> _Dataset entries_:
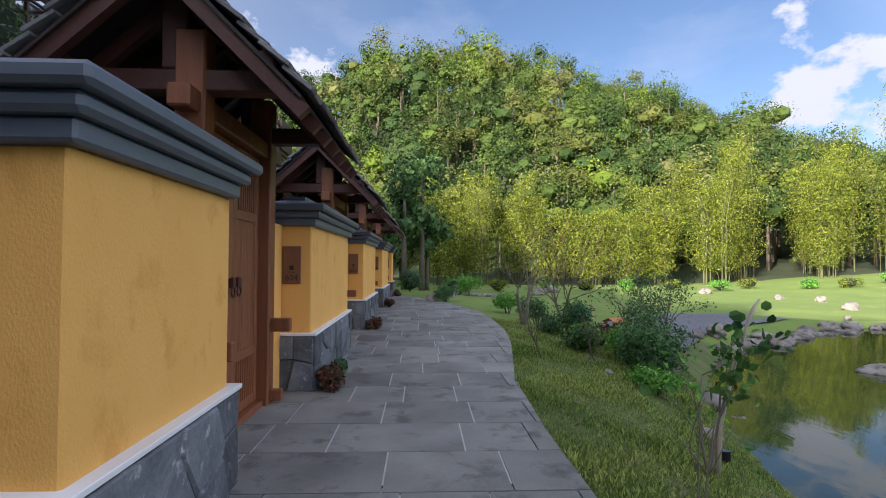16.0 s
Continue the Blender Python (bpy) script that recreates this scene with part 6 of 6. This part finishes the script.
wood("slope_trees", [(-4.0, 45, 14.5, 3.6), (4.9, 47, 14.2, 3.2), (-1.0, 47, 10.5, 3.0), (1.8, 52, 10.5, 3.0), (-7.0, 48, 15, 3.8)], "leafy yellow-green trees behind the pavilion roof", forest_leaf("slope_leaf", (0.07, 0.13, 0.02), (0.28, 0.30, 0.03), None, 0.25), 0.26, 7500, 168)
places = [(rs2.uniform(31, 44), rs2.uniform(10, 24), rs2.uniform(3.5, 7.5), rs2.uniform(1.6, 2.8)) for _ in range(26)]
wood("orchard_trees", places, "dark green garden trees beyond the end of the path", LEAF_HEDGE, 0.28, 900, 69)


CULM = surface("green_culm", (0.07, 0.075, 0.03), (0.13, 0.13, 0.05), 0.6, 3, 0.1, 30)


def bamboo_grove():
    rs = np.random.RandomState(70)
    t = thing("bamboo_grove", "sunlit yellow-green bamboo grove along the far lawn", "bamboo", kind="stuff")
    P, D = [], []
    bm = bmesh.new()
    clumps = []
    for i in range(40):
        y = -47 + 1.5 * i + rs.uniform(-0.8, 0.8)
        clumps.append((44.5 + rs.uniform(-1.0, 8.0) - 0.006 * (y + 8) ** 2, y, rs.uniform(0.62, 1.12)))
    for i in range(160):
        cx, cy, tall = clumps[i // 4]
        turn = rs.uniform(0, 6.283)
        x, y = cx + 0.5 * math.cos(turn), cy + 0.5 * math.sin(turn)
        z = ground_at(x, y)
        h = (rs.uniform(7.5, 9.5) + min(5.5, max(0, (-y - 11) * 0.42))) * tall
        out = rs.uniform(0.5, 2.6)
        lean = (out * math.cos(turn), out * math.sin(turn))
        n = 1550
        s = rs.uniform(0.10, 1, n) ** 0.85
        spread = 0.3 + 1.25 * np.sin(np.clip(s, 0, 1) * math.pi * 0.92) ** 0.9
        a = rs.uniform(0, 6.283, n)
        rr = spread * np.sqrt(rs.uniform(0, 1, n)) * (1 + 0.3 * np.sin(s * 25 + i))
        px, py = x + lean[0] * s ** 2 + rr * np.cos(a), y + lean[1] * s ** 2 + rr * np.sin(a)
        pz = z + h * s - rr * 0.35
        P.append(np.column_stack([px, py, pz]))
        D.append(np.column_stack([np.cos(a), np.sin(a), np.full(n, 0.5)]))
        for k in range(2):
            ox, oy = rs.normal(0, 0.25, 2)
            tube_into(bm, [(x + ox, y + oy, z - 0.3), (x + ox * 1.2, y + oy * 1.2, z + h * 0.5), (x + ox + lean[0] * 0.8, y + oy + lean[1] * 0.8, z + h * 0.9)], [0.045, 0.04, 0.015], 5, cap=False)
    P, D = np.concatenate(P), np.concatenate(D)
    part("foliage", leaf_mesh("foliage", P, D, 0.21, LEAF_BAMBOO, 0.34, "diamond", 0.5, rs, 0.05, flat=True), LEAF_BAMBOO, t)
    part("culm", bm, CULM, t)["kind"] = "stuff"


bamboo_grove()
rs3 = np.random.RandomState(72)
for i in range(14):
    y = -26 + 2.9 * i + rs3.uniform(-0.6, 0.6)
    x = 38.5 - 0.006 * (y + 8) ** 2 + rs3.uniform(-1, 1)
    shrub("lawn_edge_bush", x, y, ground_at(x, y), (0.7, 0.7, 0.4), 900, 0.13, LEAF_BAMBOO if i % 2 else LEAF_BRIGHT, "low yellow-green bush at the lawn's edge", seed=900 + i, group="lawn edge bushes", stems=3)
* * *
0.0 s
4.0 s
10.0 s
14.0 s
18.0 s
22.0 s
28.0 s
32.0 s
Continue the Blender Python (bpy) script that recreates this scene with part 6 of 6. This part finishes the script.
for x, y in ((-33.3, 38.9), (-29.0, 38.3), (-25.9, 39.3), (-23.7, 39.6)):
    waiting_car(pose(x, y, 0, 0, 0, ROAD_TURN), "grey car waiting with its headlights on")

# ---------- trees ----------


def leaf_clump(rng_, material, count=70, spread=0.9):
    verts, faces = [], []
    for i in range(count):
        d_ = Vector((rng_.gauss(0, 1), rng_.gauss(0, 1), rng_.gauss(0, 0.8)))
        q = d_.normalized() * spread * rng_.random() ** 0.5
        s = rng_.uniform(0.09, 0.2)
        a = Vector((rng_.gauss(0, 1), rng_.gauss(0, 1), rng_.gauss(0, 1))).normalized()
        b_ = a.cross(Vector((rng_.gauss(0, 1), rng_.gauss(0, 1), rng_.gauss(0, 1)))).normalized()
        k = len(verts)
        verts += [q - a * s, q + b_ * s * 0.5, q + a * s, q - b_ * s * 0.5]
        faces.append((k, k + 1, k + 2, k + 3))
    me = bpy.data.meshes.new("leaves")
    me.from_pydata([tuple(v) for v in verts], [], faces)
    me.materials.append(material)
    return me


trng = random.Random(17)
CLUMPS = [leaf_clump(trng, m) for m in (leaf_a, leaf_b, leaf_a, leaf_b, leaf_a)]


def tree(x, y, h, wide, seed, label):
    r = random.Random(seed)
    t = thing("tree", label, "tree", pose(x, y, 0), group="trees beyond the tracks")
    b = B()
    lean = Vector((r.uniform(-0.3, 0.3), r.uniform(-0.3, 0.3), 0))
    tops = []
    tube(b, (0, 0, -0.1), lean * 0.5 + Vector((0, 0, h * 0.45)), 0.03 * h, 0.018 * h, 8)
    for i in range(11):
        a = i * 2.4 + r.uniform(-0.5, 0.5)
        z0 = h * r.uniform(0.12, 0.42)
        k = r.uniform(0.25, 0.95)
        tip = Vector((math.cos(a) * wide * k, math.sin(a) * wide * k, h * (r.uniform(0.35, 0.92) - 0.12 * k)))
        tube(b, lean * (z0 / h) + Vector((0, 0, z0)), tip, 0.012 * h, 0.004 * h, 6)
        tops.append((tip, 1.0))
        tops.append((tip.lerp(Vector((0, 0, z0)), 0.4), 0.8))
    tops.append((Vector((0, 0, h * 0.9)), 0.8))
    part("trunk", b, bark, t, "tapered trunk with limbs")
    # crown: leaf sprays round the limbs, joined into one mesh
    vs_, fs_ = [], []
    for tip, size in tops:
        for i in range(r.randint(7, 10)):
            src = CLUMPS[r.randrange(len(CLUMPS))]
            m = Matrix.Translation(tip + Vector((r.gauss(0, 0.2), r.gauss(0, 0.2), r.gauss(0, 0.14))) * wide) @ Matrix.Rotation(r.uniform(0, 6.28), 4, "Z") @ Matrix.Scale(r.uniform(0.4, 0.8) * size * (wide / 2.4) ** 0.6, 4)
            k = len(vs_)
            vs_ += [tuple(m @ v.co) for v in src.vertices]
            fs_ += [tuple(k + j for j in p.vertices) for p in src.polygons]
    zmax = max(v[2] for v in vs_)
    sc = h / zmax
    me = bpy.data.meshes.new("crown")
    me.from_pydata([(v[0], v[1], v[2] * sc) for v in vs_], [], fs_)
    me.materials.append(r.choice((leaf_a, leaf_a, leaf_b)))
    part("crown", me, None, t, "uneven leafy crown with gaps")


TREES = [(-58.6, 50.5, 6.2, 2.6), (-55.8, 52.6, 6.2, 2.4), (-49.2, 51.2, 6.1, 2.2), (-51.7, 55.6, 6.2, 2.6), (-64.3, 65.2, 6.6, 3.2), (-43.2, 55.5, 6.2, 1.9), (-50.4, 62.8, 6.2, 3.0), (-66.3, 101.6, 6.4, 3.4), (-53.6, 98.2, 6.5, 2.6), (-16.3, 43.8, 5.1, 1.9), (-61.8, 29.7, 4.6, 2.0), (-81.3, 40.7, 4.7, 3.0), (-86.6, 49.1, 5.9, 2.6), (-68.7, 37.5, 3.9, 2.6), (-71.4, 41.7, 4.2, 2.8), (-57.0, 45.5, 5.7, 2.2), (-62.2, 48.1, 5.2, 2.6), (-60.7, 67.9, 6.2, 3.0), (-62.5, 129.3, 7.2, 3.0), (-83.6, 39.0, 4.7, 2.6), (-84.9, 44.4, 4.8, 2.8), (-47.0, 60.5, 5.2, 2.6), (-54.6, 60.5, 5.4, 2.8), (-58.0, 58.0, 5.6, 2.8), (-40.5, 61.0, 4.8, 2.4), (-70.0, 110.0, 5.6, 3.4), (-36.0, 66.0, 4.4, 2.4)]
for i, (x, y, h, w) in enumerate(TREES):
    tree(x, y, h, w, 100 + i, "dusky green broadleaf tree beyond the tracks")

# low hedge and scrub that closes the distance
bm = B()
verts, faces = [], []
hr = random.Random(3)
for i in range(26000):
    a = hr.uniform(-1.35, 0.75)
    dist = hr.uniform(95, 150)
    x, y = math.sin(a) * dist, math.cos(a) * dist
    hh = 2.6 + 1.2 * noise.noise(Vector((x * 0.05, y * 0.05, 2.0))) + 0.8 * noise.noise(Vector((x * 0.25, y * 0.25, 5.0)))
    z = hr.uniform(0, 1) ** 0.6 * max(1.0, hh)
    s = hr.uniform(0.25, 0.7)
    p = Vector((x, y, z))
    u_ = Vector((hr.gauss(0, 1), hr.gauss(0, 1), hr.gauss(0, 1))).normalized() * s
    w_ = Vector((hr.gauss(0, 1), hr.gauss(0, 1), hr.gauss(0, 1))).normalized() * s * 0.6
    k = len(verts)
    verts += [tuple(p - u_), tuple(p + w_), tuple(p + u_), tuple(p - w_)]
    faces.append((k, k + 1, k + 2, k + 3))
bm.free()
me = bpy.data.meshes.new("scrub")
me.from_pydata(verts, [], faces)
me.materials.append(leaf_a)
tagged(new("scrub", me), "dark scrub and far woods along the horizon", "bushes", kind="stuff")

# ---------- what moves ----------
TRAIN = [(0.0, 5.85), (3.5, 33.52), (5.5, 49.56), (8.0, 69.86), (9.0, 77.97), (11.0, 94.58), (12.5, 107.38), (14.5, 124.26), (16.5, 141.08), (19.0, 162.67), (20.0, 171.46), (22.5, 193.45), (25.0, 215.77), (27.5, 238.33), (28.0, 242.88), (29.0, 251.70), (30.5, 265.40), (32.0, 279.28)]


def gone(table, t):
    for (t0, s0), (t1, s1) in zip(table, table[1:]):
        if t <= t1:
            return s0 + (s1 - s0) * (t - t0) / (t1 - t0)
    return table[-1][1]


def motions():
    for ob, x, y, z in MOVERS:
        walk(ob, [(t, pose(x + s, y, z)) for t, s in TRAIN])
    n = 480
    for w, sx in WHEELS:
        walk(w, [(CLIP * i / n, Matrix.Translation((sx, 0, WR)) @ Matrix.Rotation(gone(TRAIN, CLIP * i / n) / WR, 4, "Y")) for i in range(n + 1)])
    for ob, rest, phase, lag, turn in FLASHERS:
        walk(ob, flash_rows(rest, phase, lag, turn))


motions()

> _Aim of the exercise_: Copy every line from the records above that contains the word "with".

> _Final result_:
Continue the Blender Python (bpy) script that recreates this scene with part 6 of 6. This part finishes the script.
Continue the Blender Python (bpy) script that recreates this scene with part 6 of 6. This part finishes the script.
    waiting_car(pose(x, y, 0, 0, 0, ROAD_TURN), "grey car waiting with its headlights on")
    part("trunk", b, bark, t, "tapered trunk with limbs")
    part("crown", me, None, t, "uneven leafy crown with gaps")